The tool interface: (a) a window number, (b) cluster identification, (c) change detection - user can chose the windows (between window 4 and window 6 as seen in the t-SNE projection) (Color figure online)

We propose to visualize the change for each cluster between all windows as a stream. If the data structure changes, it is indicated through a visual streaming change and then the user can investigate more precisely the change between the two windows through a visual projection. The approach for the exploration of data in different windows uses a cluster extraction method. This method is based on a cluster limit detection for clusters defined by their center. For the change detection method, we summarize streaming change information of each cluster through a distance vector. We then use a time series with variation color for each cluster to project the streaming change of the vector distance change, where the color represent the distance measure between two all adjacent windows or with a referenced window. The \(\omega \) threshold, is then automatically determined from a variation of the normalized vector distance (in the range [0, 1]). As we can see in the Fig. 1, the change detection between two consecutive or with referenced windows are indicated through a heat map information where the smaller values (\(\simeq 0\)) are indicated in light color, the larger ones (\(\simeq 1\)) are indicated in dark color. Each cluster is represented separately one after other, we can see an example with 5 clusters in the Fig. 1b. The color variation represents the difference between two adjacent windows (\(\varDelta =d(w_{t_c - N +1},w_{t_c})\)), which represents the distance between the cluster centers at each step of the stream. If the cluster center change is not important, it is indicated in light color, otherwise, is indicated in dark color. The variations in height of the time series indicate the importance of the extracted cluster in term of elements.

4 Experimental Results

In order to evaluate the change detection method through different windows on stream data set, we provide some results on real data stream. We firstly demonstrate the effectiveness of the proposed method with WaveForm data set from University of California at Irvine (UCI) machine learning benchmark repository [7]. WaveFrom data set is composed on 5000 objects with 21 dimensions (attributes), all of which include noise. WaveFrom data set is composed by 3 classes of waves. Each class is generated from a combination of 2 or 3 “base” waves and each instance is generated with added noise (mean 0, variance 1) in each dimension. The projected form of this data set is a triangle form. We apply our tools on unsupervised exploration process, so the classes are not visualized.

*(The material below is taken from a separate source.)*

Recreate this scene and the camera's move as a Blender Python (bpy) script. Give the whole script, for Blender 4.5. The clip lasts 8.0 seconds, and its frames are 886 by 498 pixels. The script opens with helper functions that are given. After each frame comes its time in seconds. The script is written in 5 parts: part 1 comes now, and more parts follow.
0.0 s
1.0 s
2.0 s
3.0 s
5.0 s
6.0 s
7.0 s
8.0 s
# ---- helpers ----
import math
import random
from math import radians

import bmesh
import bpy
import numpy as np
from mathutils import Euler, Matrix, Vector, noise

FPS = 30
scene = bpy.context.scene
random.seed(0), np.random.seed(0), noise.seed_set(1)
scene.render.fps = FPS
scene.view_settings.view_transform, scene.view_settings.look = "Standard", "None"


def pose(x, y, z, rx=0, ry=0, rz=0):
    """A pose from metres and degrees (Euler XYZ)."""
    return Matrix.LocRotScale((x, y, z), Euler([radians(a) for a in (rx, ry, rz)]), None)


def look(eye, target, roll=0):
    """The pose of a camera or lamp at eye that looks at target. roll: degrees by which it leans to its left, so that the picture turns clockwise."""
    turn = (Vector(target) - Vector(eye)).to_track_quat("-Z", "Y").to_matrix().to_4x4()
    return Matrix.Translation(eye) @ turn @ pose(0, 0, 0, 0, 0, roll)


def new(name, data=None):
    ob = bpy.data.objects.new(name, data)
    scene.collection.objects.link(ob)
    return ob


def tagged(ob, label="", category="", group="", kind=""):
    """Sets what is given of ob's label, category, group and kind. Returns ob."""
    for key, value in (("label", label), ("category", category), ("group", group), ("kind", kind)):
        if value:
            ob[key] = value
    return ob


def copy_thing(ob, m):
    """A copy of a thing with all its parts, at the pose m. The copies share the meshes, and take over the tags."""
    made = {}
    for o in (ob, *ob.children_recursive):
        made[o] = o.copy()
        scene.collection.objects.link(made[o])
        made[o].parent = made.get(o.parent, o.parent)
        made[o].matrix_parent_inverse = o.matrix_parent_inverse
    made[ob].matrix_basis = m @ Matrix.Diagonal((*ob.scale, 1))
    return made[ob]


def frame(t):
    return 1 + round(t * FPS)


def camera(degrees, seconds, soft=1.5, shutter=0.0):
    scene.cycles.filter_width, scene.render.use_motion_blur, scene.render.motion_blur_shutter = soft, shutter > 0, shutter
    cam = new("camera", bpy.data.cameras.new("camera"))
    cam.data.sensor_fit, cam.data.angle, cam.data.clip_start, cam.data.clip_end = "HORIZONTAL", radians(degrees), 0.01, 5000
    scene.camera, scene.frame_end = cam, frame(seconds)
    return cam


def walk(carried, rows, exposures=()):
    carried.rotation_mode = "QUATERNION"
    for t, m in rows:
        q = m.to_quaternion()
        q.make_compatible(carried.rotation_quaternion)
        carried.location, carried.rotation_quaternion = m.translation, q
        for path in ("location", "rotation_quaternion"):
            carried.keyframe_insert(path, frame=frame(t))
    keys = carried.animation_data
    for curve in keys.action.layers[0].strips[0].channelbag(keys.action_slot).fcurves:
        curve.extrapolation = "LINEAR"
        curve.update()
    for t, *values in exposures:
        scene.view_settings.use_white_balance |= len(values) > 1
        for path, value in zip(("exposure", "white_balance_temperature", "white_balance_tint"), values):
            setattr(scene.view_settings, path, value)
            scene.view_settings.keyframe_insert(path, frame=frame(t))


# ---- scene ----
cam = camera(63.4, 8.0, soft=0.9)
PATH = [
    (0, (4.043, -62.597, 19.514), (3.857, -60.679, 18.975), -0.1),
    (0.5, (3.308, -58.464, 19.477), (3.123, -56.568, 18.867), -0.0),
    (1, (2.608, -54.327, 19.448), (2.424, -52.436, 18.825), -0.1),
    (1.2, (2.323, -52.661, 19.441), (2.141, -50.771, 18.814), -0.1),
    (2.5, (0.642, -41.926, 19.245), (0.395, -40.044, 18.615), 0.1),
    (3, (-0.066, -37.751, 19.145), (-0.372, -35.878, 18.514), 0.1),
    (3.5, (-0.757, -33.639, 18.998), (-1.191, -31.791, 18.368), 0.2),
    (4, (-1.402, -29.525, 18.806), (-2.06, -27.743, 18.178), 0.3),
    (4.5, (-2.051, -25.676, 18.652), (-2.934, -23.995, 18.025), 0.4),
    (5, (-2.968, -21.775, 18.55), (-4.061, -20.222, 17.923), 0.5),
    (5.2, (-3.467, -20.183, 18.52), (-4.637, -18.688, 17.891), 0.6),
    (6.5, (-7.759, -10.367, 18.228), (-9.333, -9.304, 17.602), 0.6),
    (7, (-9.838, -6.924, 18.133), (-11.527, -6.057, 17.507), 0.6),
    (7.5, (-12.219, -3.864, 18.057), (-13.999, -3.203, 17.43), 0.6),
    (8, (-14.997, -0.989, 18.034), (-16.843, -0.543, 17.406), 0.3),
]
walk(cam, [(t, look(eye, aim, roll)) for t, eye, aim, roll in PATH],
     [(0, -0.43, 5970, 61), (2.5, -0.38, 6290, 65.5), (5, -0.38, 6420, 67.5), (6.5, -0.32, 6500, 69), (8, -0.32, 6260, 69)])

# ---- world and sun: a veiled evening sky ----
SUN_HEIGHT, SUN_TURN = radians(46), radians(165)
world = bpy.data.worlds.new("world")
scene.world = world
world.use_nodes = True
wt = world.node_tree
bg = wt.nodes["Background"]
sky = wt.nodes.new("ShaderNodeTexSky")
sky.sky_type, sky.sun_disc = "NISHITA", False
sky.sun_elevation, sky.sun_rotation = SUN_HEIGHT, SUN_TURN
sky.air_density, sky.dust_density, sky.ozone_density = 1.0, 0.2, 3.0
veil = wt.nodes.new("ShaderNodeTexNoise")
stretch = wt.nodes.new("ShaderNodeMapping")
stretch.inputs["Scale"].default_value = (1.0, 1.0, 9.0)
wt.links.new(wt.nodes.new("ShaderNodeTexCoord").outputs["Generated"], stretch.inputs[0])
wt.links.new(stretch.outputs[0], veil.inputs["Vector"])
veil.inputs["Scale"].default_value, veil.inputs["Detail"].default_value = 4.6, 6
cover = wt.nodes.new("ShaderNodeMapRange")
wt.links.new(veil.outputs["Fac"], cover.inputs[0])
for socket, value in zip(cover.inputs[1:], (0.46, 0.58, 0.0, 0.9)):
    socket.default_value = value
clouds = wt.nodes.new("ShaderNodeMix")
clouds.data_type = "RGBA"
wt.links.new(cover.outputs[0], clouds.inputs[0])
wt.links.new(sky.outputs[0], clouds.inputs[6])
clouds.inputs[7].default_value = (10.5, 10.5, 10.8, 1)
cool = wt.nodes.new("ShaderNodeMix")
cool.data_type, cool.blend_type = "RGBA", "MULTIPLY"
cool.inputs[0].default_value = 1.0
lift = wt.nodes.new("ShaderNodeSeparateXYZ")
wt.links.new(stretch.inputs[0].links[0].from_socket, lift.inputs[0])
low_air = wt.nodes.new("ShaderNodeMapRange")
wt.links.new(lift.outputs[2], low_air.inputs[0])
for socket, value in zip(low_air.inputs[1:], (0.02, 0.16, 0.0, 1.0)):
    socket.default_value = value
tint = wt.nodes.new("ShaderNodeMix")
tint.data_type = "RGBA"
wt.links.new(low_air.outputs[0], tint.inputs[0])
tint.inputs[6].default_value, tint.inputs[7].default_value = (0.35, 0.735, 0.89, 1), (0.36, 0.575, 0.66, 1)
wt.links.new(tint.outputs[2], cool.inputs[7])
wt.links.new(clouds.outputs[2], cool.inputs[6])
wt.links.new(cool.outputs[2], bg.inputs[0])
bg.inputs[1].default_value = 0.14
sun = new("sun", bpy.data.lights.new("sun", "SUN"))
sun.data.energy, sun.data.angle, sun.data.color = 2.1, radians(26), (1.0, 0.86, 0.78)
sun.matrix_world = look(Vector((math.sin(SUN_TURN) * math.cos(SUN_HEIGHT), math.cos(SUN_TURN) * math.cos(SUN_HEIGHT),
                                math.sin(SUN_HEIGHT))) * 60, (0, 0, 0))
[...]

We decompose the data set on 10 windows, in each window we have 500 objects sampled from the whole data set, and they have also a triangle form in the 2D projection. We insert between window 3 and 5, a sample data set composed by 500 objects, taken from one axis of the whole data set, that we call the intrusive set (Fig. 1). The objective is to find as good as possible the change that occurs by the window 4. The data stream analysis proceeds up to the window 9, the Figs. 2 and 3 present two possibilities for the user to see the variations. From the user selected windows (Fig. 3), here, the user select with the cursor the 4th window and the indicated windows are projected (Fig. 1). The variation for all two consecutive windows (Fig. 2), here, the cursor indicate the projected windows (Fig. 1).

Fig. 2.
figure 2

Visual change detection with two consecutive windows variation for WaveForm data set.

Fig. 3.
figure 3

Visual change detection with average variation from the user selected windows for WaveForm data set.

Fig. 4.
figure 4

Visual change detection with two consecutive windows variation for Sea Concepts data set: (a) With IR cluster evaluation, (b) With CLR cluster evaluation (Color figure online).

We also test our method on Sea Concepts [17] data set from Ubiquitous Knowledge Discovery and Data Analysis repository. Sea Concepts Data set is composed by 60000 objects, 3 dimensions and 3 classes. Dimensions are numeric between 0 and 10. Data set has about 10 % of noise. We decompose the data sets on 100 windows respectively, in each window we fix the size of 600 as a number of tuple entering in the window. This data set is generally used for data stream mining problems. In the Fig. 4, we can see the obtained visual time series with IR and CLR cluster evaluation. The Sea data set has 3 clusters but we iterate our approach at 4 iteration, because the first extracted cluster has very small size compared with other clusters (the amplitude of the time series). In term of color change, the first and the third clusters are rather stable (Fig. 4), the second and the forth are less. In the last third clusters we can see 4 dark zone (Fig. 4a), that indicate change in the stream. The user can then, use this tools to explore and interpret more easily the obtained results. The number of the clusters and the number of projected windows are fixed by the user. The different experiments and visualizations on synthetic and real data sets show the effectiveness of the proposed approach.

5 Conclusions

We propose in this paper a new approach to explore visually data streams. We assume that the data stream structure can be different during the time. We want to alert the user on the structure change during the time period. The first originality of our approach is the possibility to detect the change for a data stream, through a clustering deterministic approach. The second originality is to allow this change detection through a visual projection of the streaming change and the 2D projection of the windows data. Experiments and visualizations on data sets show the effectiveness of the proposed approach. We can visually detect the change and explore the visual data set projections to explain and interpret this change. In a visual and interactive point of view, there are certainly more things to do, such as improving the interaction. In fact, it may be interesting to see the change for a specific cluster trough the stream. It is also, interesting to test all other possibilities of visual interaction, to thereby improve the visual data stream mining.